**TASK PROMPT:** Can you output the material exactly as written, minus any pictures it holds?
=== GIVEN MATERIAL ===
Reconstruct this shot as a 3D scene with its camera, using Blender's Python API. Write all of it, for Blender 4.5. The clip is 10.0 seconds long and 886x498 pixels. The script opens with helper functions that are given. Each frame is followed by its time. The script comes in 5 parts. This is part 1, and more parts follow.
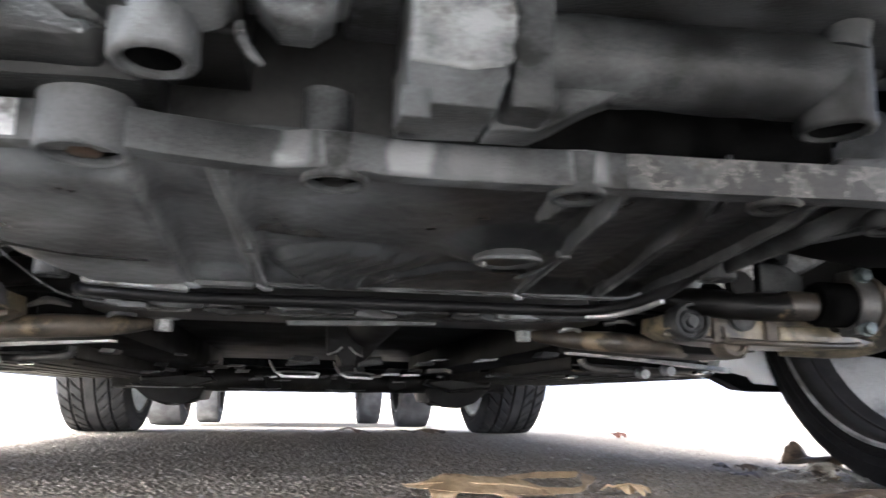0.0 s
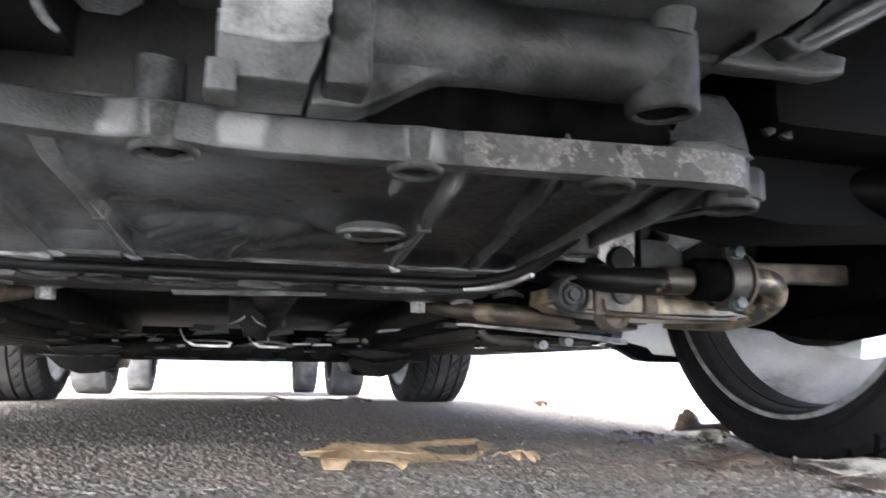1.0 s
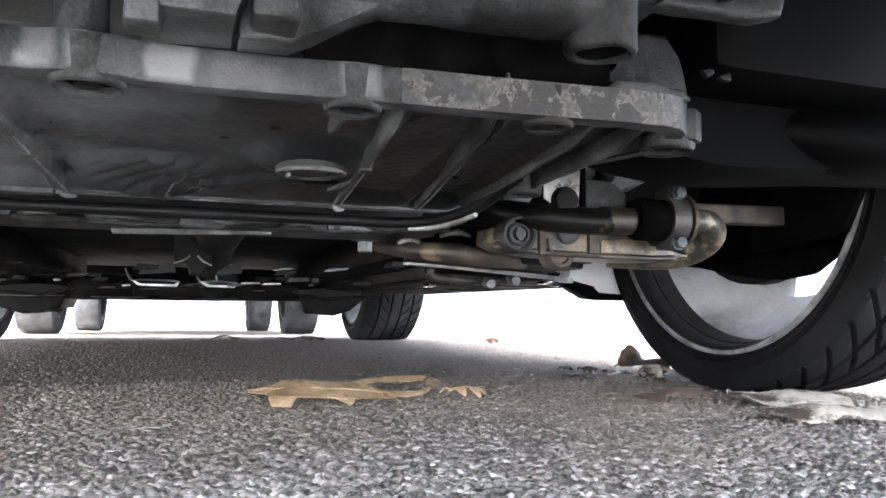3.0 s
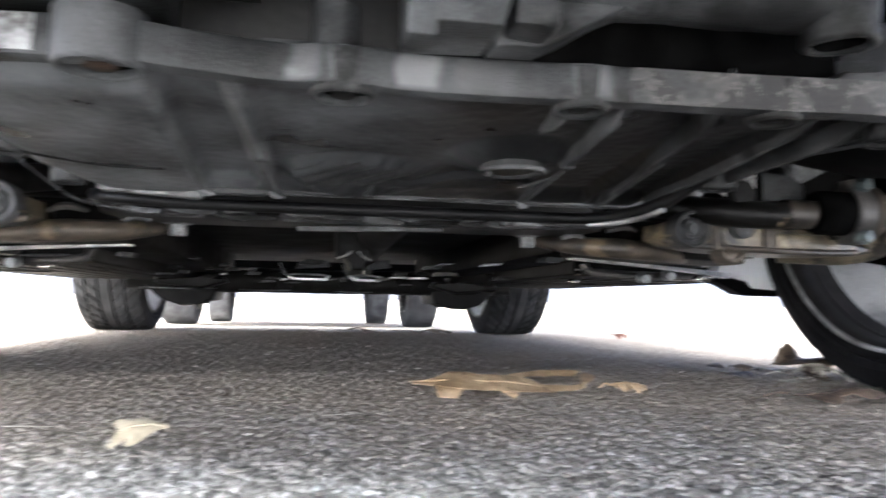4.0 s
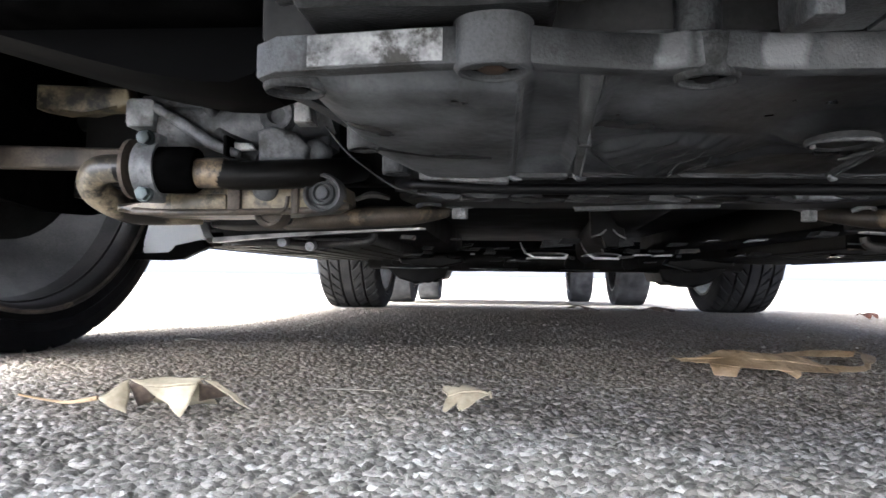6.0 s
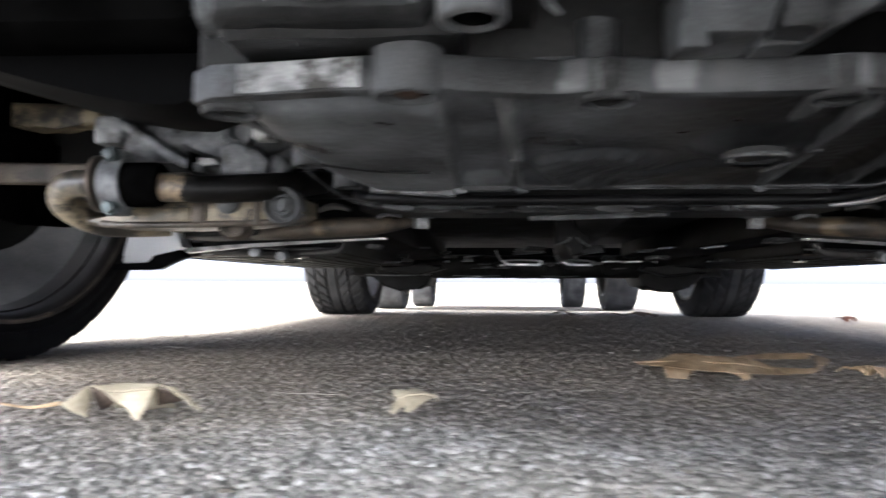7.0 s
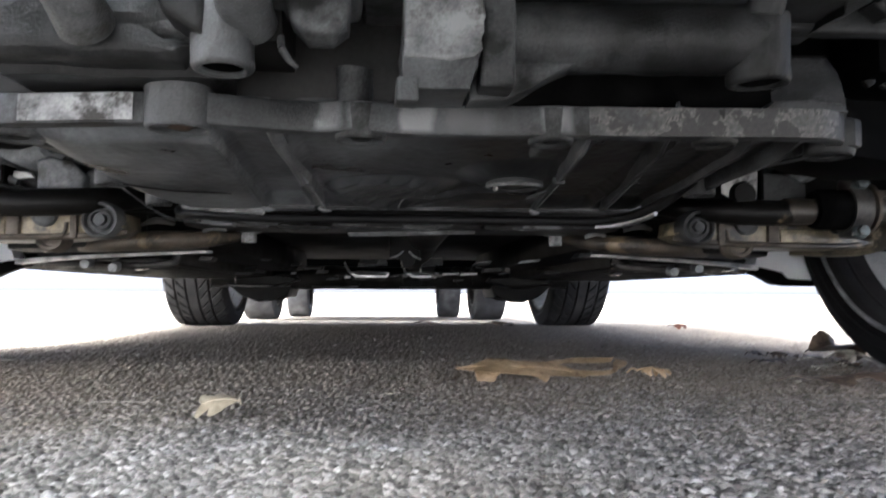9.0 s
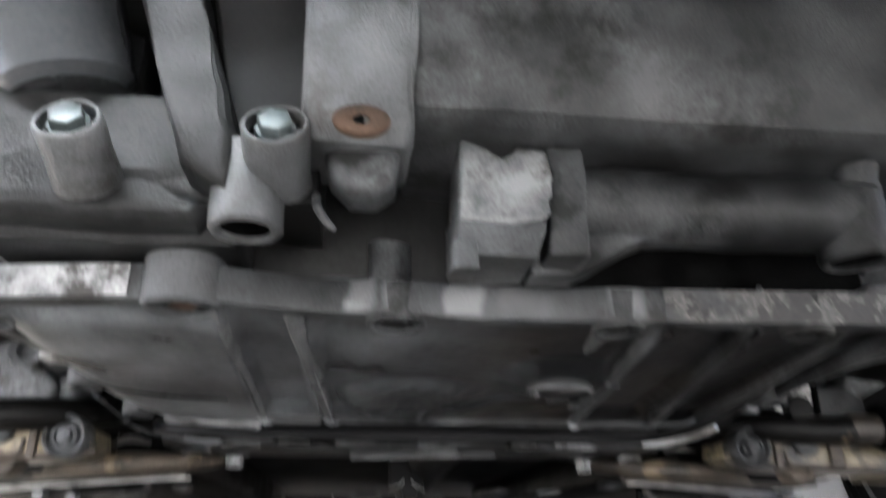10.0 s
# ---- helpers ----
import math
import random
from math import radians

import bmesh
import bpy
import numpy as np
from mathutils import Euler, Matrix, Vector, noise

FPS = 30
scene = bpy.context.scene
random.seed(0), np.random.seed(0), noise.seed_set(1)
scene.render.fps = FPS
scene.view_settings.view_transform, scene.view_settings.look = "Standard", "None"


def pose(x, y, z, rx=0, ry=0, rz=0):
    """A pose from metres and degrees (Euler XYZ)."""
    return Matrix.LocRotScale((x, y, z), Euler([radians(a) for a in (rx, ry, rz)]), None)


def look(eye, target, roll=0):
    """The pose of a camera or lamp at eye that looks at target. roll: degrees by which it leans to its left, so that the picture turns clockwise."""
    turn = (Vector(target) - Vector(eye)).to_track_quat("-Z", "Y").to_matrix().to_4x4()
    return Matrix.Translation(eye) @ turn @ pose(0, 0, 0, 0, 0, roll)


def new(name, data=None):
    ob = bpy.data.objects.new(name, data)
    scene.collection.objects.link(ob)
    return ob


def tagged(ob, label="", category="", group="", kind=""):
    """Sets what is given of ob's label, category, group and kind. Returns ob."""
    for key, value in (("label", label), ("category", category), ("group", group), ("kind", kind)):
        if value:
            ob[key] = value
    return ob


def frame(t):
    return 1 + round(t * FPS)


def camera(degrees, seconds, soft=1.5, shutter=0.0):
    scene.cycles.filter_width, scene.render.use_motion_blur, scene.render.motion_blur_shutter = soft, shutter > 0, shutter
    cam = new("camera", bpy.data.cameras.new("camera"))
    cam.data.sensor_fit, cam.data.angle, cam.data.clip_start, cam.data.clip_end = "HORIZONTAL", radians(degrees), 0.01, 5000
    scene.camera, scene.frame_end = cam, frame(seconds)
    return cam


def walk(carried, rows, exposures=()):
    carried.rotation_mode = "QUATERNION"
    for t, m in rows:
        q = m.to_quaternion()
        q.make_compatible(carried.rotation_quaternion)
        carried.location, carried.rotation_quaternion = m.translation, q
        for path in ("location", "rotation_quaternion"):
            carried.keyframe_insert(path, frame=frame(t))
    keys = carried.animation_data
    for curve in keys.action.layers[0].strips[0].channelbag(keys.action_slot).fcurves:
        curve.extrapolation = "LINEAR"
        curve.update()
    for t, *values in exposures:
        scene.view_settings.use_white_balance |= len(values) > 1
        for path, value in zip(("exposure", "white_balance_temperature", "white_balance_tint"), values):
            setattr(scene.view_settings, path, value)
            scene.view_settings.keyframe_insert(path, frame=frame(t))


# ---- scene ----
===
**SOLUTION TO THIS PROBLEM:**
Reconstruct this shot as a 3D scene with its camera, using Blender's Python API. Write all of it, for Blender 4.5. The clip is 10.0 seconds long and 886x498 pixels. The script opens with helper functions that are given. Each frame is followed by its time. The script comes in 5 parts. This is part 1, and more parts follow.
0.0 s
1.0 s
3.0 s
4.0 s
6.0 s
7.0 s
9.0 s
10.0 s
# ---- helpers ----
import math
import random
from math import radians

import bmesh
import bpy
import numpy as np
from mathutils import Euler, Matrix, Vector, noise

FPS = 30
scene = bpy.context.scene
random.seed(0), np.random.seed(0), noise.seed_set(1)
scene.render.fps = FPS
scene.view_settings.view_transform, scene.view_settings.look = "Standard", "None"


def pose(x, y, z, rx=0, ry=0, rz=0):
    """A pose from metres and degrees (Euler XYZ)."""
    return Matrix.LocRotScale((x, y, z), Euler([radians(a) for a in (rx, ry, rz)]), None)


def look(eye, target, roll=0):
    """The pose of a camera or lamp at eye that looks at target. roll: degrees by which it leans to its left, so that the picture turns clockwise."""
    turn = (Vector(target) - Vector(eye)).to_track_quat("-Z", "Y").to_matrix().to_4x4()
    return Matrix.Translation(eye) @ turn @ pose(0, 0, 0, 0, 0, roll)


def new(name, data=None):
    ob = bpy.data.objects.new(name, data)
    scene.collection.objects.link(ob)
    return ob


def tagged(ob, label="", category="", group="", kind=""):
    """Sets what is given of ob's label, category, group and kind. Returns ob."""
    for key, value in (("label", label), ("category", category), ("group", group), ("kind", kind)):
        if value:
            ob[key] = value
    return ob


def frame(t):
    return 1 + round(t * FPS)


def camera(degrees, seconds, soft=1.5, shutter=0.0):
    scene.cycles.filter_width, scene.render.use_motion_blur, scene.render.motion_blur_shutter = soft, shutter > 0, shutter
    cam = new("camera", bpy.data.cameras.new("camera"))
    cam.data.sensor_fit, cam.data.angle, cam.data.clip_start, cam.data.clip_end = "HORIZONTAL", radians(degrees), 0.01, 5000
    scene.camera, scene.frame_end = cam, frame(seconds)
    return cam


def walk(carried, rows, exposures=()):
    carried.rotation_mode = "QUATERNION"
    for t, m in rows:
        q = m.to_quaternion()
        q.make_compatible(carried.rotation_quaternion)
        carried.location, carried.rotation_quaternion = m.translation, q
        for path in ("location", "rotation_quaternion"):
            carried.keyframe_insert(path, frame=frame(t))
    keys = carried.animation_data
    for curve in keys.action.layers[0].strips[0].channelbag(keys.action_slot).fcurves:
        curve.extrapolation = "LINEAR"
        curve.update()
    for t, *values in exposures:
        scene.view_settings.use_white_balance |= len(values) > 1
        for path, value in zip(("exposure", "white_balance_temperature", "white_balance_tint"), values):
            setattr(scene.view_settings, path, value)
            scene.view_settings.keyframe_insert(path, frame=frame(t))


# ---- scene ----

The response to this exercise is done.